Westminster council approves 118-bed Great Marlborough Street scheme
Eric Parry Architects’ proposals to replace two distinctive Soho office buildings with a hotel-led development have been approved by Westminster council.
The scheme, drawn up for developer Quadrum, would see the demolition of 54-57 Great Marlborough Street for replacement with a new seven-storey building, delivering 118 guest rooms, a restaurant and ground-floor and basement retail space.
Parry’s plans follow a 2012 approval for the office-led redevelopment of the site, immediately south of Oxford Street, as part of a scheme that would also have included land accessed from neighbouring Poland Street.
According to documents submitted as part of the planning application, 54 Great Marlborough Street – which is named Europa House – was built in 1953 to a pre-war design by Ronald Ward, while 55-57 Great Marlborough Street – Fenton House – was designed by Malcolm Watts and constructed in 1927. Both are unlisted but described as “buildings of merit” as part of the Soho Conservation Area.
Recommending the Parry proposals for approval, Westminster planning officers said that while the proposals would result in the loss of 2,392sq m of office space, the new building would almost double the amount of commercial floorspace, and contribute to London’s target of delivering 2,000 additional hotel rooms by 2036.

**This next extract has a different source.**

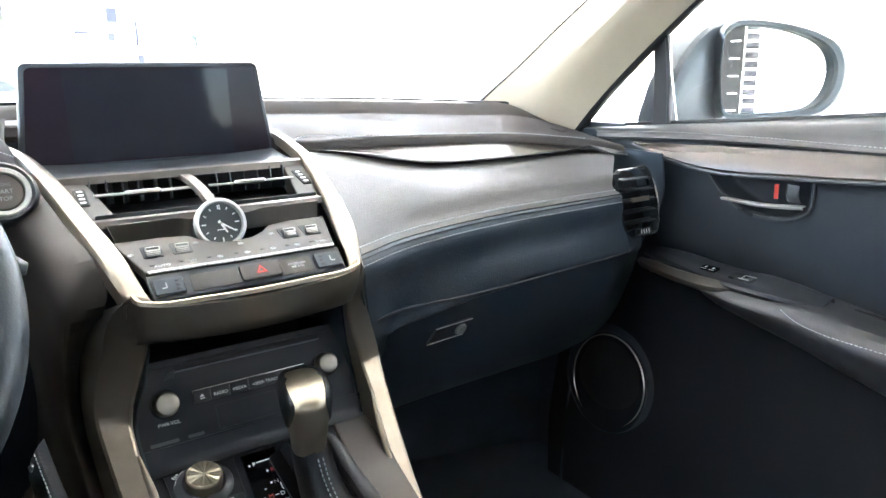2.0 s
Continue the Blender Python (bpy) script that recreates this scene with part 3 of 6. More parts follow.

They also applauded Parry’s design as being of “very high architectural quality” with an inventive and highly crafted façade, clad in vitreous enamel panels, cast glass lenses and with clear glass windows.
“It is clearly a modern building but it makes reference to other West End buildings from the early part of the twentieth century, such as two by Joseph Emberton - namely Simpsons, 203-206 Piccadilly (with Felix Samuely) and the former HMV record store, 363 Oxford Street,” they said.
“The proposed building, like the approved one, is of outstanding and exemplary design quality and will relate sensitively to its conservation area context.
Balancing up the relative contributions of the existing and proposed buildings, it is considered that the proposed redevelopment will result in enhancement of the conservation area.”
The report did not indicate a likely operator for the hotel, but suggested it would be a four-star establishment.